Work required |
From the listing below, count the lines where the string "degrees" occurs. Give the number, with no other words.

Supplied data |
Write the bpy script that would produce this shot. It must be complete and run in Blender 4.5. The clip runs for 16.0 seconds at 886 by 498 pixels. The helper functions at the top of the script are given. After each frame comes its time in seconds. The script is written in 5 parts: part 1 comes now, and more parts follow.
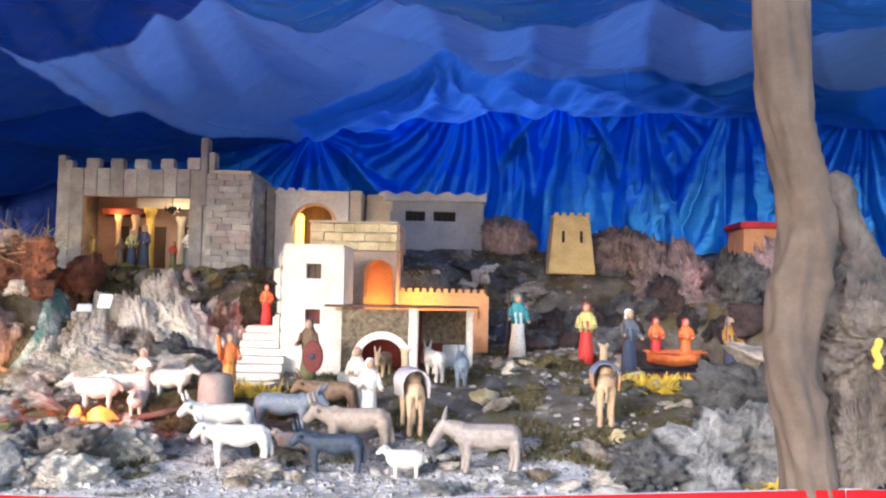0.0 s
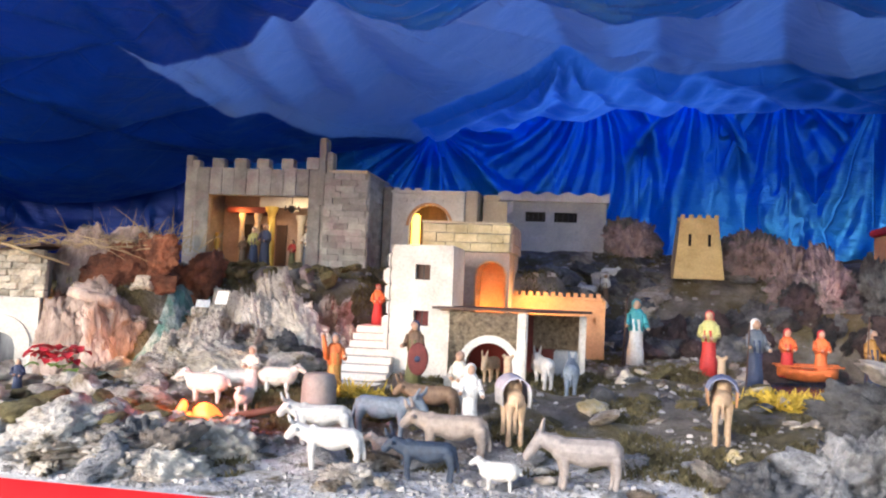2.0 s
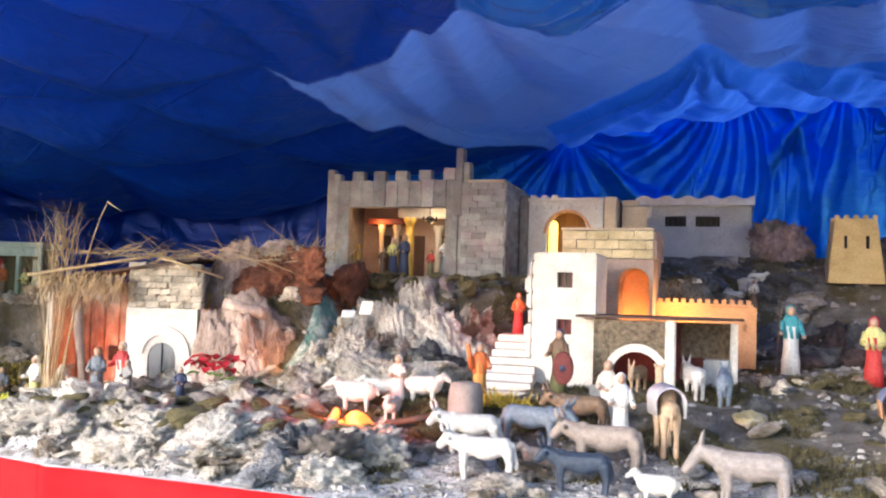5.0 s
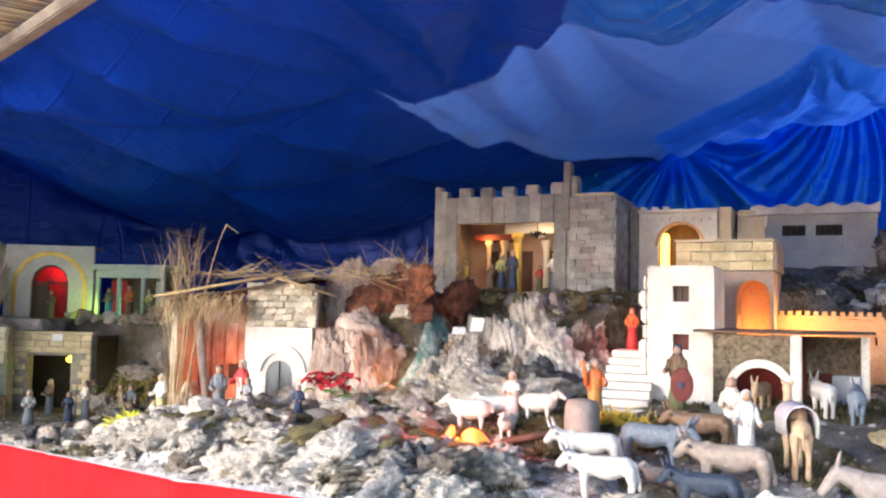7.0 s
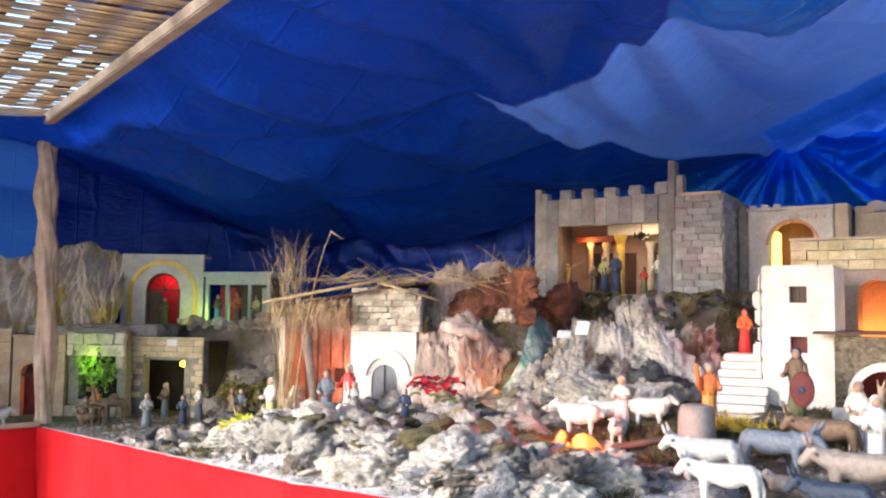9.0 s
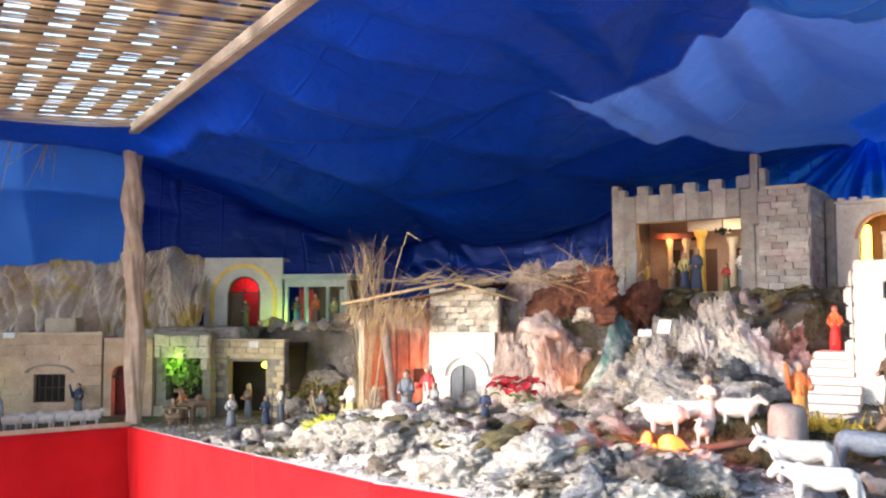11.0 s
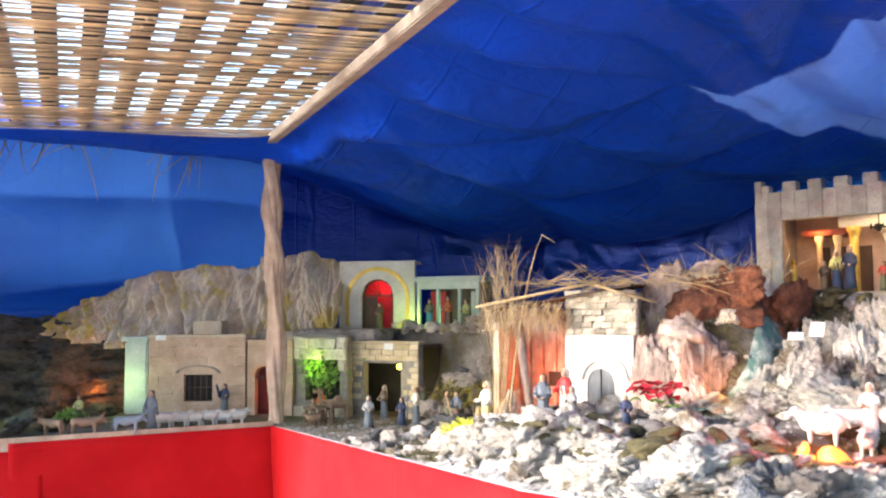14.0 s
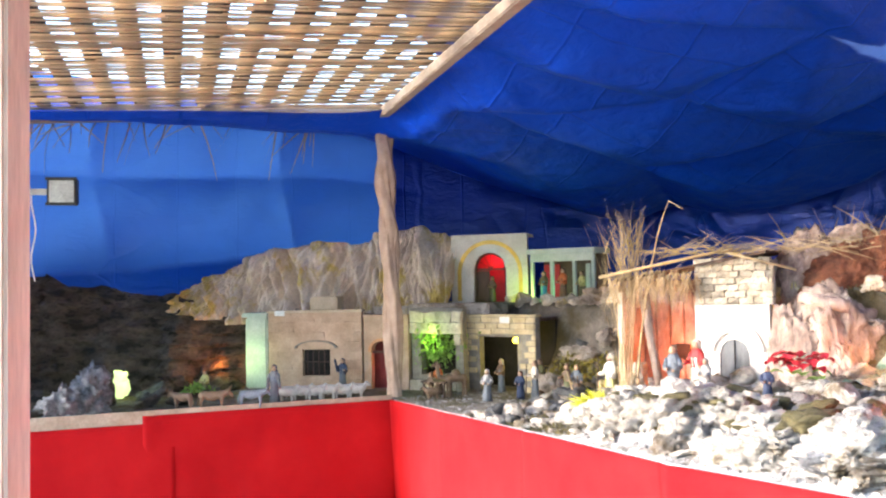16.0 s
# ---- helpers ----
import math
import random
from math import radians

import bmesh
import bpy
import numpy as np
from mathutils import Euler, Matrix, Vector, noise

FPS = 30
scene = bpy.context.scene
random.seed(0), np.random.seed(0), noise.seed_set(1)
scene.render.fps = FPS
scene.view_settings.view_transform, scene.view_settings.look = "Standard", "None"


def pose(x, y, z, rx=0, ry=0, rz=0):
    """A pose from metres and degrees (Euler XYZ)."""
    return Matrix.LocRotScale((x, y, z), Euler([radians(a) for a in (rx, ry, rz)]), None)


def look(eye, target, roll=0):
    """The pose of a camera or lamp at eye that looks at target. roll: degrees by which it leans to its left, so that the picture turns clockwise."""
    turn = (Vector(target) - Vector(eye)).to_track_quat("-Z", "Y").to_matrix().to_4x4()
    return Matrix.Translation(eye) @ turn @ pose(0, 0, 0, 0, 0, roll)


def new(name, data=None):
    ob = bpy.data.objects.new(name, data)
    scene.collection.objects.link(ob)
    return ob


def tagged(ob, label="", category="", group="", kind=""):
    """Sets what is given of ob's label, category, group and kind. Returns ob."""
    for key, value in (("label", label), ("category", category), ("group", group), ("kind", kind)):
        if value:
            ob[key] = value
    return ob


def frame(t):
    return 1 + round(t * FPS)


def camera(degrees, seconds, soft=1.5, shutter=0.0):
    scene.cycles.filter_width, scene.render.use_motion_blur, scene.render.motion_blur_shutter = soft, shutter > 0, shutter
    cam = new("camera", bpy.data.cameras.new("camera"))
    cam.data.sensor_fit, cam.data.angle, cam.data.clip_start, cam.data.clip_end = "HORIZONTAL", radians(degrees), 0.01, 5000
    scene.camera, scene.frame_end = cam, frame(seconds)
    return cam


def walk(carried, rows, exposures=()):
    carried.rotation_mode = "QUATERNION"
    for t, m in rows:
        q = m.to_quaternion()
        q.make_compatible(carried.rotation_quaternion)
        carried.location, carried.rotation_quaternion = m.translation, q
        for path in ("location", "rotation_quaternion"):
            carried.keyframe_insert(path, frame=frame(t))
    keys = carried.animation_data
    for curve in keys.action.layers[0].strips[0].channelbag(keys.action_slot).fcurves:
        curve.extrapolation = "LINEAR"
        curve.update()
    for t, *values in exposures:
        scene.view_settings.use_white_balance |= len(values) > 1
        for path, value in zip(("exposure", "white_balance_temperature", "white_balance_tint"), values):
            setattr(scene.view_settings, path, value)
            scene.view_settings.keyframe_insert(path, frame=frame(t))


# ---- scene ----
cam = camera(54.43, 16.0, soft=2.2)
# seconds, place, turn
ROWS = [
    (0.0, 0.006, 0.008, 1.491, 92.96, -1.19, 2.66),
    (0.5, 0.035, 0.055, 1.499, 92.82, -2.17, 4.77),
    (1.0, 0.070, 0.108, 1.502, 92.87, -2.15, 8.09),
    (1.5, 0.090, 0.130, 1.511, 93.54, -2.41, 10.43),
    (2.0, 0.100, 0.126, 1.511, 92.65, -2.47, 11.40),
    (2.5, 0.093, 0.126, 1.511, 92.90, -1.69, 12.74),
    (3.0, 0.077, 0.125, 1.509, 92.80, -1.60, 15.21),
    (3.5, 0.063, 0.126, 1.507, 92.75, -1.65, 16.25),
    (6.0, 0.018, 0.122, 1.510, 93.30, -1.72, 23.52),
    (6.5, 0.008, 0.116, 1.514, 93.56, -1.51, 25.29),
    (7.0, -0.006, 0.116, 1.514, 93.75, -1.05, 26.74),
    (7.5, -0.021, 0.117, 1.510, 94.04, -0.75, 28.89),
    (8.0, -0.028, 0.112, 1.512, 93.98, -0.70, 30.24),
    (8.5, -0.046, 0.112, 1.516, 93.93, -0.73, 31.70),
    (9.0, -0.058, 0.106, 1.513, 93.92, -0.56, 32.97),
    (11.5, -0.088, 0.090, 1.521, 93.82, 0.55, 38.86),
    (12.0, -0.089, 0.090, 1.520, 93.79, 1.07, 39.91),
    (12.5, -0.100, 0.087, 1.523, 93.58, 1.15, 41.09),
    (13.0, -0.112, 0.084, 1.535, 93.63, 1.20, 43.01),
    (13.5, -0.128, 0.087, 1.534, 93.94, 0.35, 44.20),
    (14.0, -0.145, 0.080, 1.538, 93.83, 0.39, 46.03),
    (14.5, -0.166, 0.069, 1.538, 93.42, 0.32, 47.44),
    (15.0, -0.197, 0.048, 1.523, 93.34, 0.33, 48.80),
    (15.5, -0.260, 0.037, 1.519, 92.76, 1.24, 50.22),
    (16.0, -0.303, 0.033, 1.511, 92.40, 1.19, 52.39),
]
walk(cam, [(t, pose(x, y, z, rx, ry, rz)) for t, x, y, z, rx, ry, rz in ROWS],
     [(0, 2.25, 6000, 13), (1.5, 2.1, 6000, 13), (3.5, 2.2, 6000, 13), (9, 2.2, 6050, 13), (11.5, 2.48, 6080, 13), (12.5, 2.6, 6100, 13), (14, 2.7, 6150, 13), (16, 2.84, 6200, 13)])

# ---- world and light ----
world = bpy.data.worlds.new("daylight")
scene.world = world
world.use_nodes = True
wn = world.node_tree.nodes
sky = wn.new("ShaderNodeTexSky")
sky.sky_type = "NISHITA"
sky.sun_disc = False
sky.sun_elevation = radians(18)
sky.sun_rotation = radians(209)
world.node_tree.links.new(sky.outputs[0], wn["Background"].inputs[0])
wn["Background"].inputs[1].default_value = 0.15

sun = new("sun", bpy.data.lights.new("sun", "SUN"))
sun.data.energy, sun.data.angle, sun.data.color = 2.1, radians(18), (1.0, 0.96, 0.91)
sun.matrix_world = look((-6, -8, 4.9), (0, 3, 0.9))


def lamp(name, p, color, watts, size=0.03):
    ob = new(name, bpy.data.lights.new(name, "POINT"))
    ob.data.energy, ob.data.color, ob.data.shadow_soft_size = watts, color, size
    ob.location = p
    return ob


# ---- materials ----
def nodes_of(name):
    m = bpy.data.materials.new(name)
    m.use_nodes = True
    nt = m.node_tree
    return m, nt, nt.nodes["Principled BSDF"]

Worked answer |
4